Girls, however, are much more like Chekhov. A girl can say something that seems straightforward and, in reality, the subtext is something from a completely different planet. That doesn't mean that it's absurd or that it's impossible to figure out, it just takes a lot more time and effort.
As a person, I believe that the best way to do anything is "as the crow flies" -- take the most direct route, for the sake of both efficiency and logic. This is the same philosophy I try to use for communication. Unfortunately, it seems that my attempts at clarity do not make up for the fact that I have ovaries. I don't know if it's because I, as a woman, am incapable of being blatantly honest, or if it's that my male friends are unwilling to be blatantly honest with me out of some sense of... I don't know, emotional chivalry.
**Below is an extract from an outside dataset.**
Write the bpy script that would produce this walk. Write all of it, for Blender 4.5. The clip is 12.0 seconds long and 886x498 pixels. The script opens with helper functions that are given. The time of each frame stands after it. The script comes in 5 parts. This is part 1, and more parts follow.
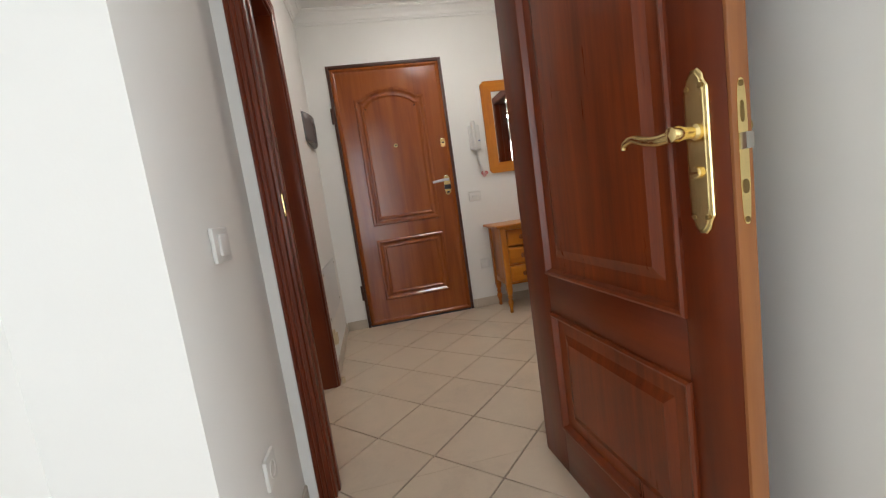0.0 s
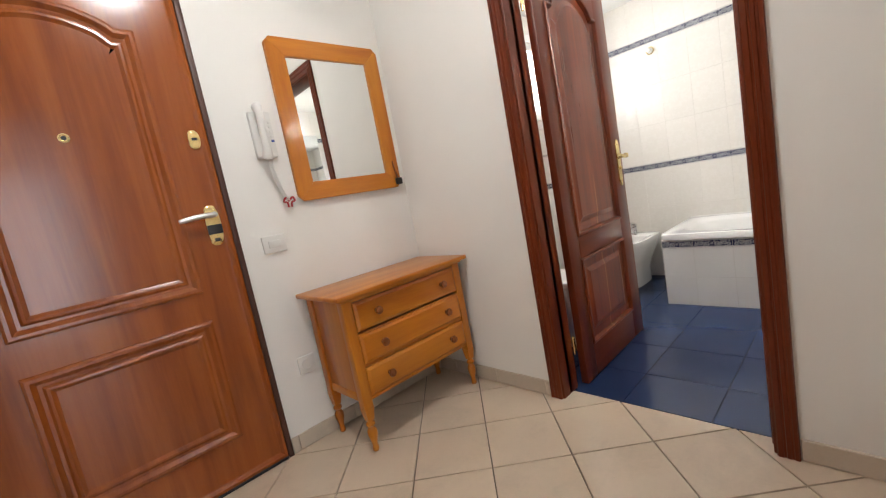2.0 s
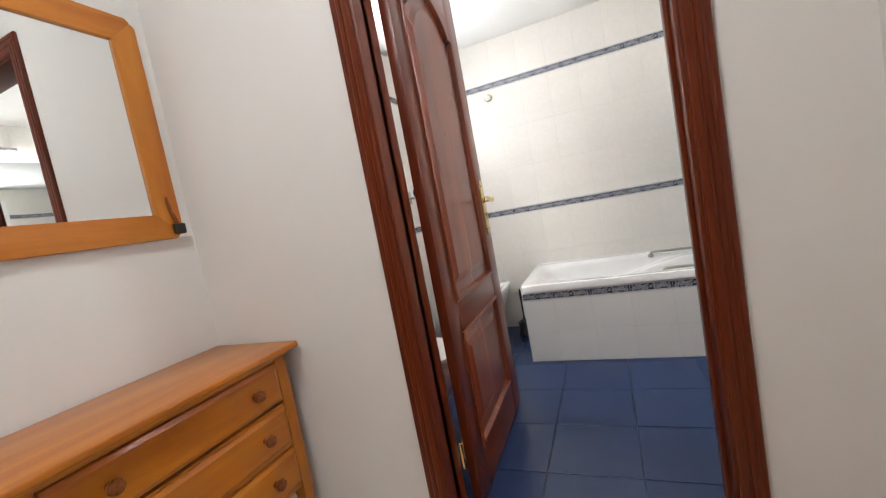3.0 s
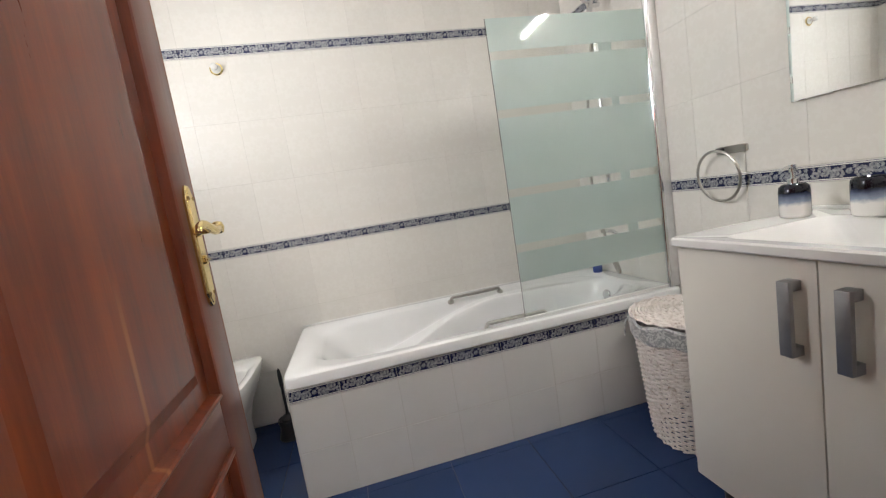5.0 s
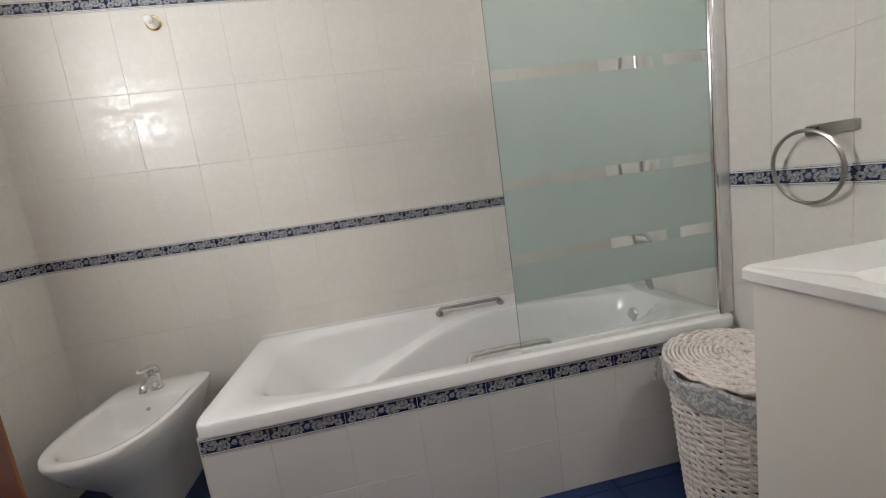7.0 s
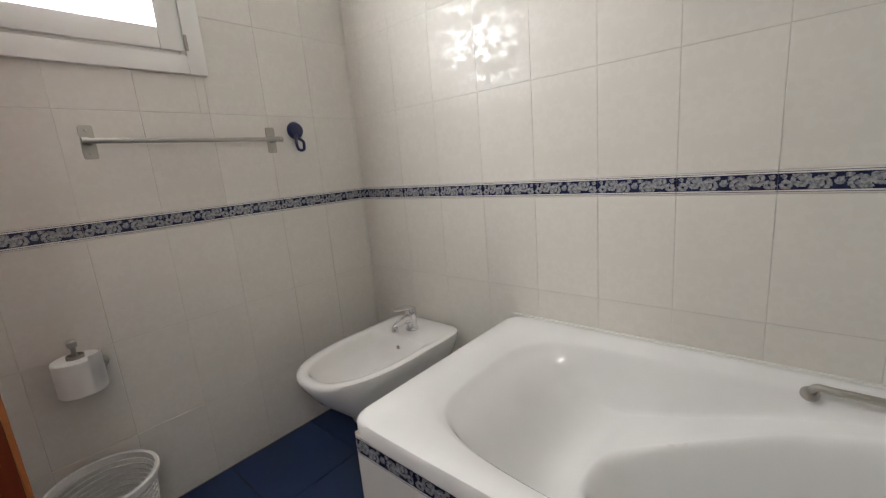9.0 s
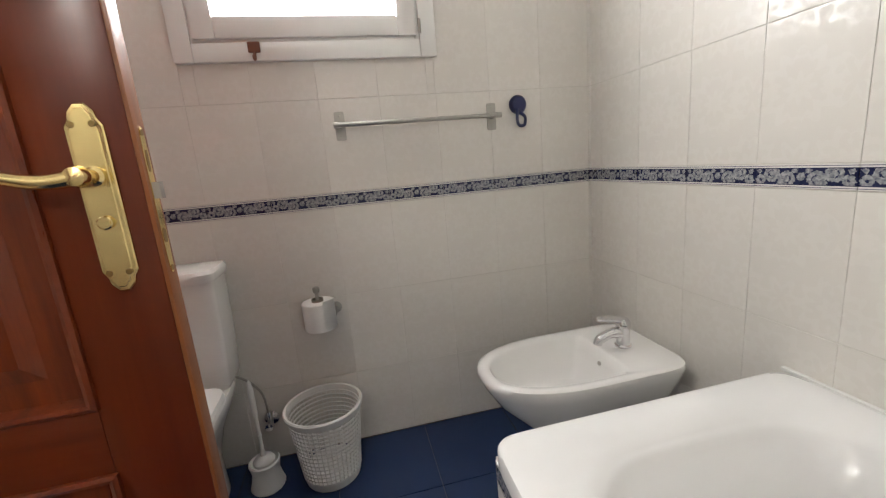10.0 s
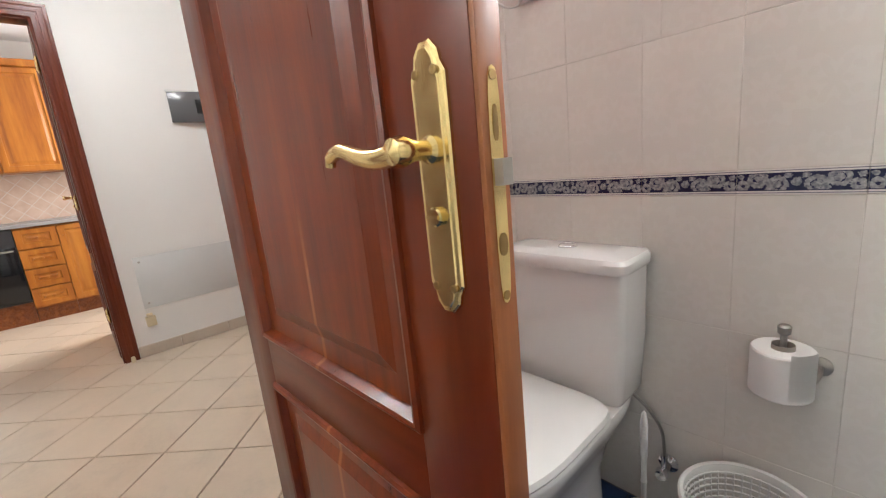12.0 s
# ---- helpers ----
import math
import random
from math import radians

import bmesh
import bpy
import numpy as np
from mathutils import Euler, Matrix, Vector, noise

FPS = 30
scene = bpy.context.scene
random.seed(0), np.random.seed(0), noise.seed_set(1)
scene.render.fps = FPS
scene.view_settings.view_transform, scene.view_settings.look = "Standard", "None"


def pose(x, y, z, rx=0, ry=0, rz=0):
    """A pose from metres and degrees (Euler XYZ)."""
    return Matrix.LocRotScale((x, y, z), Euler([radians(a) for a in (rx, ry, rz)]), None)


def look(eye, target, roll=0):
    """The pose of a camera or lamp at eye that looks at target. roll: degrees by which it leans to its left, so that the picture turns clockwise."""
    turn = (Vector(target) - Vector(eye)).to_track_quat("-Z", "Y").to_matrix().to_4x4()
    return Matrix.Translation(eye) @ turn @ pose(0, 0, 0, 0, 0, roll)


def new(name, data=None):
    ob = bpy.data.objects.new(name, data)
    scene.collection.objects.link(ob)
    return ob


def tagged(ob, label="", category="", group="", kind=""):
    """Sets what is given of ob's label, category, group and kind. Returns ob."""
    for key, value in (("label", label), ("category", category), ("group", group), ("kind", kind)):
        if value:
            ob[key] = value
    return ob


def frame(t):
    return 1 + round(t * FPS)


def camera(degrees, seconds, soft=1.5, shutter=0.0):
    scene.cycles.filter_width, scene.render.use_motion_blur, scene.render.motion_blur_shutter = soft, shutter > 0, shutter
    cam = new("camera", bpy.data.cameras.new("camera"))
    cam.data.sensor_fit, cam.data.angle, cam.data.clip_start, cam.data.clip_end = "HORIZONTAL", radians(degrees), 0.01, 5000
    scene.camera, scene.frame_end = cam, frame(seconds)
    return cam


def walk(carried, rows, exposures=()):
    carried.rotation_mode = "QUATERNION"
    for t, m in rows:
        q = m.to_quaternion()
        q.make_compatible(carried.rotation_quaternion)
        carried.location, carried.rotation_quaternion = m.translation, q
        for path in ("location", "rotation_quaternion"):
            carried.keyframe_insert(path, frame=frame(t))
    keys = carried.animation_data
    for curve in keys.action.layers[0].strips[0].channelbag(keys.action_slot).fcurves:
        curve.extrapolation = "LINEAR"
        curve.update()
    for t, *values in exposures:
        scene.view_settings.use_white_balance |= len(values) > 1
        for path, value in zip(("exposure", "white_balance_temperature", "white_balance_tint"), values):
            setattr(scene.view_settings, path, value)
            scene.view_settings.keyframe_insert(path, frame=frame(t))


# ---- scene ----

Whatever the case, the main issue seems to come up when we are Dealing With Feelings.
There's a quote from a film I saw, Magnolia, that's delivered by a character played by William H. Macy: "I really do I have love to give; I just don't know where to put it." This is, I think, my tragic flaw. Sometimes the love I've got for someone is romantic, sometimes it's platonic, sometimes it's maternal or sisterly or philosophical. Whatever the case, it's there, just waiting for someone to take hold of it and use it all up. And when I love somebody (regardless of context), I try to be up front about it. As far as I'm concerned, telling someone I love them is never meant to be hurtful or threatening or indicative of expectations. It's just a statement about how I feel.
In the past six years -- so, from 2006 right on through today -- I have had a grand total of nine male friends with whom I was exceptionally close. As of this moment, I can confidently say that I am still friends with 1.5 of them.
That's a 16% retention rate.
The only thing these boys all have in common is that I told them, at some point, that I loved them -- which I would consider Points for Hannah in the "direct communication" category. But apparently Feelings are the one thing that men prefer not to converse about, period, even in a friendly or familial sense. I guess this is is where my ovaries start to influence my interpersonal skills, because the determination not to deal with feelings doesn't make any sense to me. We're already experiencing them all the time, and not talking about them doesn't make them go away, you know?
Okkervil River, a band I like, has an album entitled Don't Fall in Love with Everyone You See. Maybe that's the direction I should be heading. If I don't love anyone, I won't feel the need to tell people I love them, and then nobody will get uncomfortable, and maybe that's the key to Being Friends with Boys.
Sadly, I don't think I'll ever be able to do that. I'm a transcendentalist -- "...I know that the spirit of God is the brother of my own, / And that all the men ever born are also my brothers, and the women my sisters and lovers, / And that a kelson of the creation is love." I'm sure that album title would be very good advice to take, if it were philosophically possible.